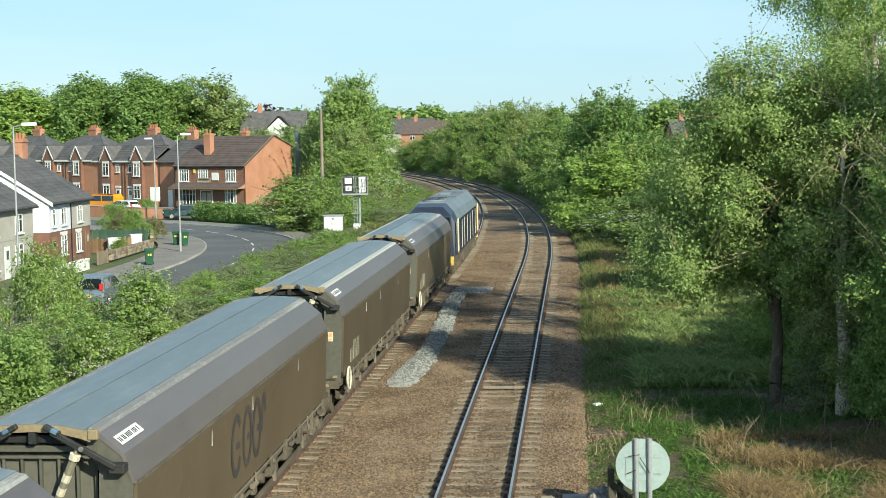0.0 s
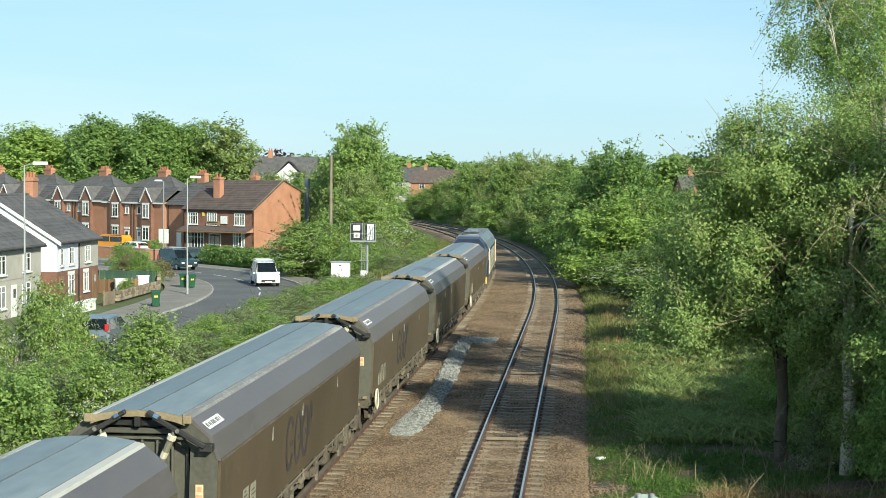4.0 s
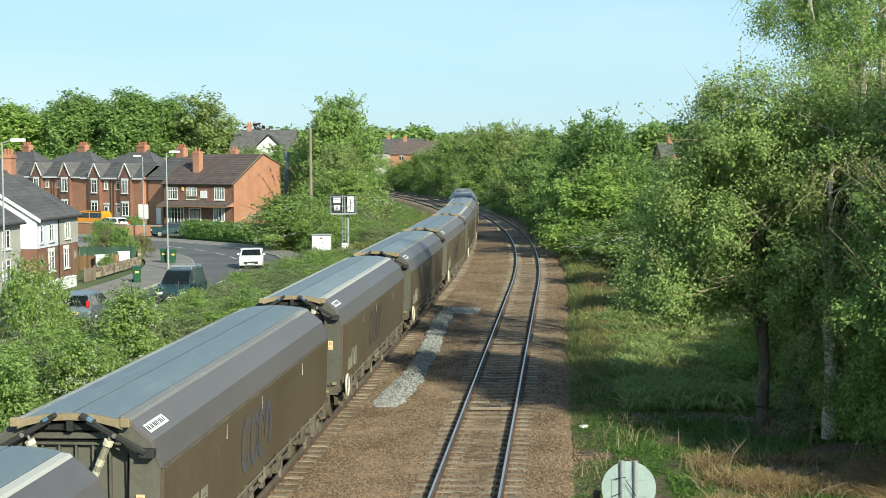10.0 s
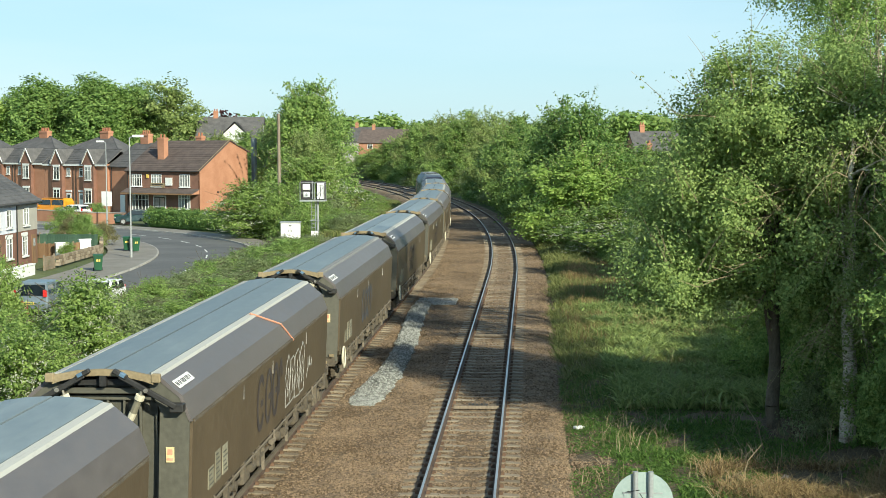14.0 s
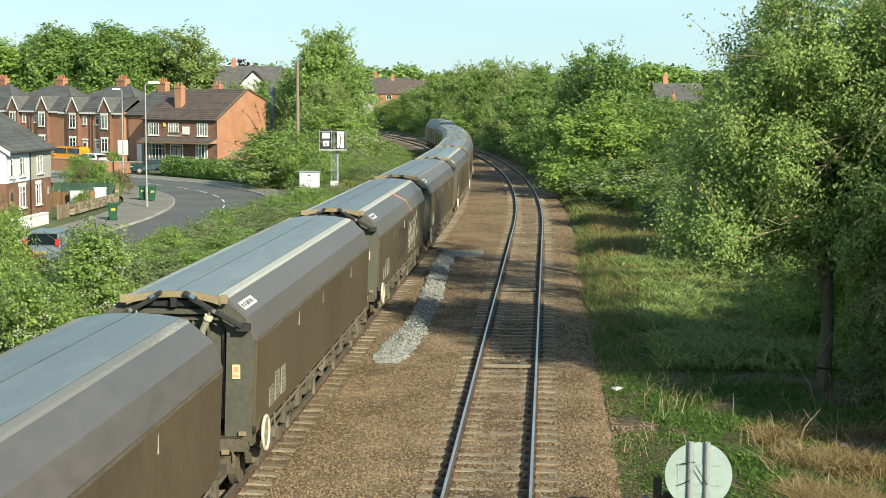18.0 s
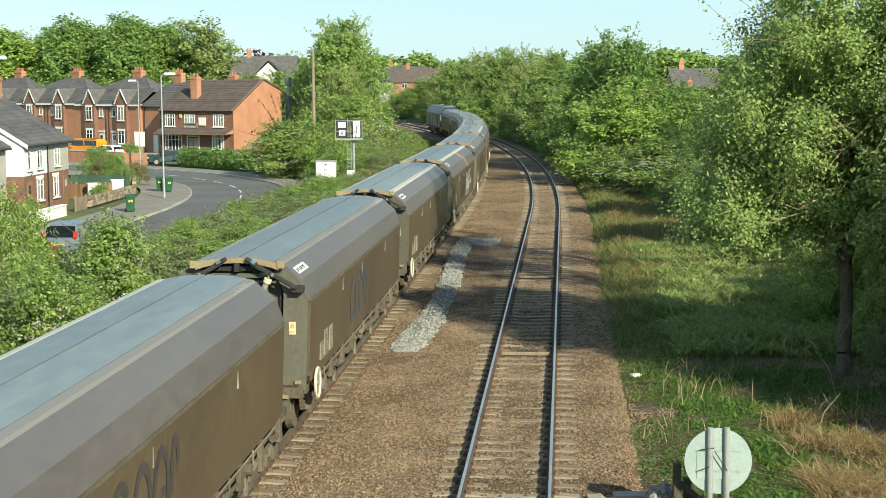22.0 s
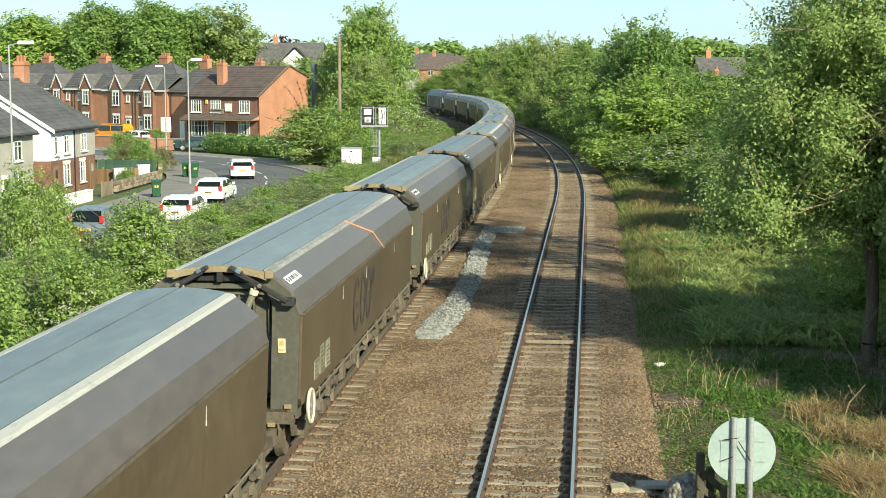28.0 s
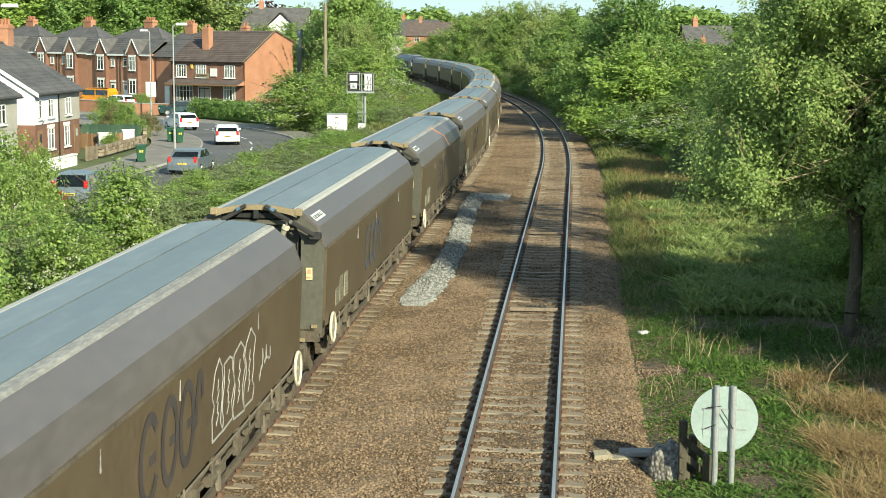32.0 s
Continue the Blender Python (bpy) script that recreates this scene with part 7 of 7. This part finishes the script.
def on_road(s, offset, away=True):
    """Pose on the road, s metres along its centre line, offset to the right of it."""
    i = 0
    while i < len(ROAD_S) - 2 and ROAD_S[i + 1] < s:
        i += 1
    k = (s - ROAD_S[i]) / (ROAD_S[i + 1] - ROAD_S[i])
    p = ROAD_LINE[i].lerp(ROAD_LINE[i + 1], k)
    d = ROAD_DIR[i].lerp(ROAD_DIR[i + 1], min(1, max(0, k))).normalized()
    q = p + Vector((d.y, -d.x)) * offset
    turn = math.atan2(-d.x, d.y) + (0 if away else math.pi)
    return Matrix.Translation((q.x, q.y, ROADZ)) @ Matrix.Rotation(turn, 4, "Z")


def steps(rows, t):
    if t <= rows[0][0]:
        (t0, s0), (t1, s1) = rows[0], rows[1]
    else:
        (t0, s0), (t1, s1) = rows[-2], rows[-1]
        for a, b in zip(rows, rows[1:]):
            if a[0] <= t <= b[0]:
                (t0, s0), (t1, s1) = a, b
                break
    return s0 + (s1 - s0) * (t - t0) / (t1 - t0)


def lane(s):
    """Cars leaving swing out round the parked ones, then keep to the house side."""
    return -1.5 + 2.0 * smooth01(92, 118, s) - 2.0 * smooth01(136, 160, s) - 0.3 * smooth01(160, 172, s)


def drive(thing_, rows, offset, away):
    last = ROAD_S[-1] - 0.5
    keys = []
    for k in range(65):
        t = k * 0.5
        keys.append((t, on_road(min(last, max(0.5, steps(rows, t))), offset if offset else lane(steps(rows, t)), away)))
    walk(thing_, keys)


def motions():
    for thing_, ahead, base in TRAIN:
        walk(thing_, [(t, vehicle_pose(run(t) + ahead, base)) for t in range(33)])
        for ws in [o for o in thing_.children if o.name.startswith("wheelset")]:
            y, z = ws.matrix_basis.translation.y, 0.46
            rows = []
            for k in range(257):
                t = k * 0.125
                rows.append((t, Matrix.Translation((0, y, z)) @ Matrix.Rotation(-(run(t) - run(0)) / 0.46, 4, "X")))
            walk(ws, rows)
    # distances along the road's centre line: 60 m before y = 0
    drive(WHITE_VAN, [(0, 225), (1, 212), (2, 198.5), (3, 188), (3.5, 183.5), (6, 163.5), (7, 150.8), (8, 140), (9, 128), (9.7, 120), (22, 8), (32, 7.9)], 0.8, False)
    drive(DARK_VAN, [(0, 248), (2, 224), (3, 212.5), (3.5, 207.5), (6, 187), (7, 177), (8, 164.5), (9, 154), (10, 143.5), (11, 132), (12, 121), (25, 16), (32, 15.9)], 0.7, False)
    drive(WHITE_CAR, [(0, 285), (5, 219), (6, 207), (7, 195.5), (8, 187), (9, 179), (10, 170), (11, 163), (12, 153.5), (13, 144), (14, 134), (16, 116), (28, 24), (32, 23.9)], 0.8, False)
    drive(LEAVING[0], [(0, 26), (10, 26.1), (22, 119), (24, 137.7), (25, 145.8), (26, 153.6), (29, 185.9), (30, 198.4), (31, 211), (32, 224)], 0, True)
    drive(LEAVING[1], [(0, 18), (11, 18.1), (25, 130.5), (26, 136.8), (29, 163.2), (30, 171.7), (31, 182.8), (32, 194.5)], 0, True)
    drive(LEAVING[2], [(0, 10), (12, 10.1), (26, 124.6), (29, 149.8), (30, 155.6), (31, 164.4), (32, 175)], 0, True)
    drive(LEAVING[3], [(0, 2), (13, 2.1), (29, 126.5), (30, 135), (31, 143.7), (32, 150.2)], 0, True)


motions()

Work to complete: Copy out the data above exactly, except the pictures.

Exercise output:
0.0 s
4.0 s
10.0 s
14.0 s
18.0 s
22.0 s
28.0 s
32.0 s
Continue the Blender Python (bpy) script that recreates this scene with part 7 of 7. This part finishes the script.
def on_road(s, offset, away=True):
    """Pose on the road, s metres along its centre line, offset to the right of it."""
    i = 0
    while i < len(ROAD_S) - 2 and ROAD_S[i + 1] < s:
        i += 1
    k = (s - ROAD_S[i]) / (ROAD_S[i + 1] - ROAD_S[i])
    p = ROAD_LINE[i].lerp(ROAD_LINE[i + 1], k)
    d = ROAD_DIR[i].lerp(ROAD_DIR[i + 1], min(1, max(0, k))).normalized()
    q = p + Vector((d.y, -d.x)) * offset
    turn = math.atan2(-d.x, d.y) + (0 if away else math.pi)
    return Matrix.Translation((q.x, q.y, ROADZ)) @ Matrix.Rotation(turn, 4, "Z")


def steps(rows, t):
    if t <= rows[0][0]:
        (t0, s0), (t1, s1) = rows[0], rows[1]
    else:
        (t0, s0), (t1, s1) = rows[-2], rows[-1]
        for a, b in zip(rows, rows[1:]):
            if a[0] <= t <= b[0]:
                (t0, s0), (t1, s1) = a, b
                break
    return s0 + (s1 - s0) * (t - t0) / (t1 - t0)


def lane(s):
    """Cars leaving swing out round the parked ones, then keep to the house side."""
    return -1.5 + 2.0 * smooth01(92, 118, s) - 2.0 * smooth01(136, 160, s) - 0.3 * smooth01(160, 172, s)


def drive(thing_, rows, offset, away):
    last = ROAD_S[-1] - 0.5
    keys = []
    for k in range(65):
        t = k * 0.5
        keys.append((t, on_road(min(last, max(0.5, steps(rows, t))), offset if offset else lane(steps(rows, t)), away)))
    walk(thing_, keys)


def motions():
    for thing_, ahead, base in TRAIN:
        walk(thing_, [(t, vehicle_pose(run(t) + ahead, base)) for t in range(33)])
        for ws in [o for o in thing_.children if o.name.startswith("wheelset")]:
            y, z = ws.matrix_basis.translation.y, 0.46
            rows = []
            for k in range(257):
                t = k * 0.125
                rows.append((t, Matrix.Translation((0, y, z)) @ Matrix.Rotation(-(run(t) - run(0)) / 0.46, 4, "X")))
            walk(ws, rows)
    # distances along the road's centre line: 60 m before y = 0
    drive(WHITE_VAN, [(0, 225), (1, 212), (2, 198.5), (3, 188), (3.5, 183.5), (6, 163.5), (7, 150.8), (8, 140), (9, 128), (9.7, 120), (22, 8), (32, 7.9)], 0.8, False)
    drive(DARK_VAN, [(0, 248), (2, 224), (3, 212.5), (3.5, 207.5), (6, 187), (7, 177), (8, 164.5), (9, 154), (10, 143.5), (11, 132), (12, 121), (25, 16), (32, 15.9)], 0.7, False)
    drive(WHITE_CAR, [(0, 285), (5, 219), (6, 207), (7, 195.5), (8, 187), (9, 179), (10, 170), (11, 163), (12, 153.5), (13, 144), (14, 134), (16, 116), (28, 24), (32, 23.9)], 0.8, False)
    drive(LEAVING[0], [(0, 26), (10, 26.1), (22, 119), (24, 137.7), (25, 145.8), (26, 153.6), (29, 185.9), (30, 198.4), (31, 211), (32, 224)], 0, True)
    drive(LEAVING[1], [(0, 18), (11, 18.1), (25, 130.5), (26, 136.8), (29, 163.2), (30, 171.7), (31, 182.8), (32, 194.5)], 0, True)
    drive(LEAVING[2], [(0, 10), (12, 10.1), (26, 124.6), (29, 149.8), (30, 155.6), (31, 164.4), (32, 175)], 0, True)
    drive(LEAVING[3], [(0, 2), (13, 2.1), (29, 126.5), (30, 135), (31, 143.7), (32, 150.2)], 0, True)


motions()